In the sculpture garden, I caught myself thinking that it was so different outside in open space. The scale contrast between Goya’s tiny theatrical arrangements surely differed from the true to life scale of the garden, though the thought stopped short as I realized the garden itself is a representation, too. It’s an artificial reconfiguration of parts, a theater in itself and in this case, a type of Utopia. “Just like Monet’s Giverny” the sitting Cheetah whispered again. I was startled. The excitement washed over me and my heart palpitated, but not from that insight alone. It was perfectly timed with the near constant ticking reminder that I give my landlords 90% of my savings every passing month. The sun bleaches the photograph into everything and nothing as a shiver of metal pierces the heart.

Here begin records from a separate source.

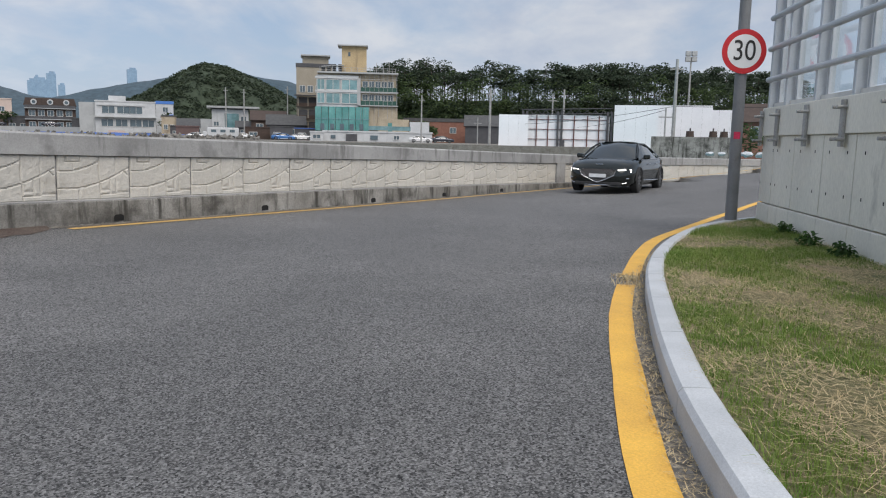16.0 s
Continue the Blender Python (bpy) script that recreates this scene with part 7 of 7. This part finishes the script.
# ---- building site and road's end ----
def site():
    # white hoardings
    for x, y, yaw, w, top in ((114.8, 12.0, -86, 3.6, 4.5), (112.6, -2.4, -97, 5.0, 5.7), (123.6, -9.6, -100, 7.6, 6.3), (128.5, -16.2, -103, 4.4, 6.0)):
        t = thing("site_hoarding", "tall white building site hoarding", "hoarding", local(x, y, -0.6, yaw), group="white hoardings")
        n = max(2, int(w / 1.2))
        for k in range(n):
            part("sheet", box(B(), (-w / 2 + w * (k + 0.5) / n, 0, (top + 0.6) / 2), (w / n - 0.01, 0.08 + 0.02 * (k % 2), top + 0.6)), HOARD, t)
    # steel-framed site gate
    t = thing("site_gate", "white panel site gate with dark steel truss frame", "gate", local(115.6, 5.6, -0.6, -92))
    part("sheet", box(B(), (0, 0.3, 2.6), (10.6, 0.08, 5.1)), HOARD, t)
    for x in (-5.3, -4.8, -1.0, -0.5, 5.0, 5.5):
        part("column", box(B(), (x, 0, 2.8), (0.25, 0.3, 5.6)), DARKSTEEL, t)
    for x in (-3.6, -2.2, 1.0, 2.6, 4.0):
        part("upright", box(B(), (x, 0.15, 2.6), (0.13, 0.12, 5.0)), FRAMEBR, t)
    for z in (1.0, 2.2, 3.4, 4.6):
        part("rail", box(B(), (0, 0.18, z), (10.2, 0.07, 0.07)), FRAMEBR, t)
    bm = B()
    for z in (5.15, 5.75):
        rod(bm, (-5.5, 0, z), (5.5, 0, z + 0.25), 0.06, seg=5)
    for k in range(22):
        a0 = -5.5 + k * 0.5
        rod(bm, (a0, 0, 5.15 + (0.0 if k % 2 else 0.6)), (a0 + 0.5, 0, 5.15 + (0.6 if k % 2 else 0.0) + 0.02 * k * 0), 0.035, seg=4)
    part("truss", bm, DARKSTEEL, t)
    for x in (-5.0, -0.4):
        part("box", box(B(), (x, -0.3, 1.1), (0.6, 0.3, 2.0)), DARKSTEEL, t)
        part("plate", box(B(), (x, -0.47, 0.9), (0.4, 0.03, 0.25)), PAPER, t)
    # grey stepped wall with planters behind the bend
    t = thing("wall_roadside", "weathered grey concrete wall at the road bend", "wall", local(84.2, -3.6, -0.8, -101), kind="structure")
    part("face", box(B(), (0, 0.3, 1.3), (6.8, 0.5, 2.6)), PLINTH, t)
    part("return_wall", box(B(), (-3.2, 3.0, 1.2), (0.4, 6, 2.4)), PLINTH, t)
    for k in range(7):
        bm = B()
        rock(bm, (0, 0, 0), rnd.uniform(0.25, 0.45), 0.5, k, 2)
        solid("road_stone", bm, KERB, "pale stone block at the wall foot", "stone", group="stones below the roadside wall", m=pose(79.5 + rnd.uniform(-0.8, 0.8), -3.9 - k * 0.7, road_z(79, -4) + 0.15, 0, 0, rnd.uniform(0, 90)))
    for x, y in ((86.3, -3.6), (86.0, -5.4), (86.6, -6.4)):
        t = thing("planter", "small dark planter standing on the wall terrace", "planter", Matrix.Translation((x, y, 1.7)), group="terrace planters")
        part("pot", rod(B(), (0, 0, 0), (0, 0, 0.6), 0.35, 0.3, seg=10), BROWNW, t)
        part("knob", rod(B(), (0, 0, 0.6), (0, 0, 0.85), 0.06, seg=6), DARKSTEEL, t)
    bm = B()
    for k in range(14):
        clump(bm, (91 + rnd.uniform(-0.7, 0.7), -10.0 + rnd.uniform(-1.2, 1.2), 0.6 + rnd.uniform(0, 2.0)), 0.8, 0.6, 22, 0.2, rnd)
    solid("hedge", bm, LEAF, "green hedge beside the roadside steps", "hedge")
    h = house("brick_villa", "brick house with tiled roof above the bend", 104, -16.0, -104, 7, 6, 3.8, BRICKW, [(3.0, [-2.0, 0.5], 1.4, 1.4, None)], roof=BROWNROOF, gable=True, z0=-0.5)
    t = thing("stair_rail", "white metal stair railing beside the hedge", "railing", local(80.5, -8.9, -0.5, -104))
    for k in range(12):
        part("baluster", rod(B(), (k * 0.28, 0, 0.1 + k * 0.09), (k * 0.28, 0, 1.0 + k * 0.09), 0.025, seg=5), WHITEFRAME, t)
    part("handrail", rod(B(), (0, 0, 1.0), (3.1, 0, 2.0), 0.035, seg=6), WHITEFRAME, t)
    # utility poles
    for x, y, top, r in ((126.5, 15.7, 8.4, 0.2), (123.7, 5.7, 8.2, 0.16), (121.9, 7.2, 7.4, 0.12), (86.1, -2.2, 8.1, 0.17), (86.0, -1.5, 4.2, 0.09), (150, 29, 8.8, 0.16), (128, 17.5, 4.5, 0.1), (196, 84, 13, 0.2), (195, 79, 12.5, 0.2), (206, 72, 14, 0.2)):
        t = thing("utility_pole", "plain grey concrete utility pole", "utility pole", Matrix.Translation((x, y, -0.6)), group="utility poles")
        part("shaft", rod(B(), (0, 0, 0), (0, 0, top + 0.6), r, r * 0.7, seg=10), DULLG, t)
        part("crossarm", box(B(), (0, 0, top - 0.2), (0.1, 1.1, 0.1)), DULLG, t)
        if x < 90 and top > 5:
            part("meter_box", box(B(), (-0.2, 0.1, 2.2), (0.3, 0.3, 0.5)), DULLG, t)
    t = thing("siren_mast", "tall mast with square loudspeaker cluster above the woods", "mast", Matrix.Translation((167.5, -18.6, 0)))
    part("shaft", rod(B(), (0, 0, 0), (0, 0, 17.4), 0.2, 0.15, seg=8), DULLG, t)
    for dx in (-0.55, 0.55):
        for dz in (0, 1.0):
            part("horn", box(B(), (0, dx, 17.0 + dz), (0.9, 0.95, 0.9), bevel=0.1), GREYW, t)
    cable("wire between the utility poles at the site", [(126.5, 15.7, 3.6), (86.1, -2.2, 4.3), (60, -30, 5)], 0.02, [0.5, 0.6])
    cable("second wire between the utility poles at the site", [(123.7, 5.7, 3.2), (86.0, -1.5, 4.0)], 0.02, 0.4)


site()
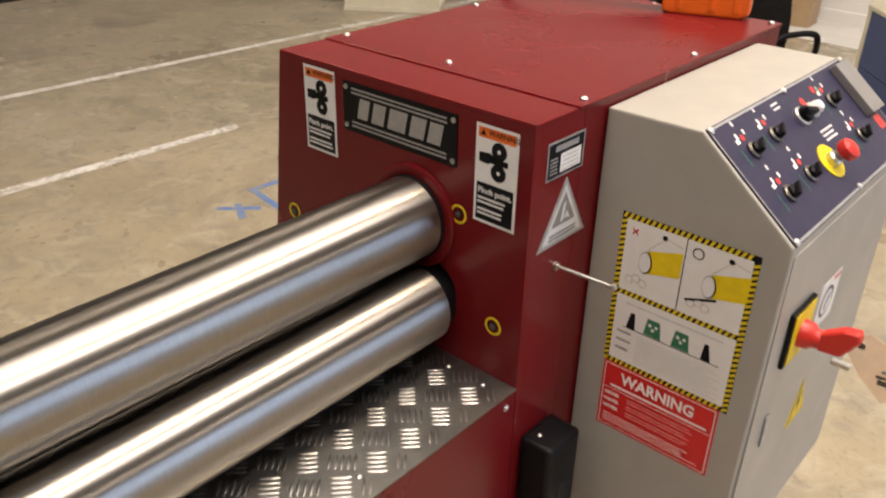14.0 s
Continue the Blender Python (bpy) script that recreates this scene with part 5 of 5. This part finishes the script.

I Saw It: Francisco de Goya, Printmaker
APRIL 19, 2024 – AUGUST 5, 2024
I Saw It: Francisco de Goya, Printmaker presents the Spanish artist’s four major print series in their entirety: Caprichos (1799), Desastres de la Guerra (c. 1810–15), La Tauromaquia (1815–16) and Los Disparates (c. 1815–23). Select impressions from trial and working proofs, as well as hand-colored and later editions, offer insights into the artist’s creative process and the full range of his expressive capacity in a variety of print techniques. This is the first comprehensive installation of Goya’s iconic suites on the West Coast, and it is drawn exclusively from the renowned collection of this material in the Norton Simon Museum.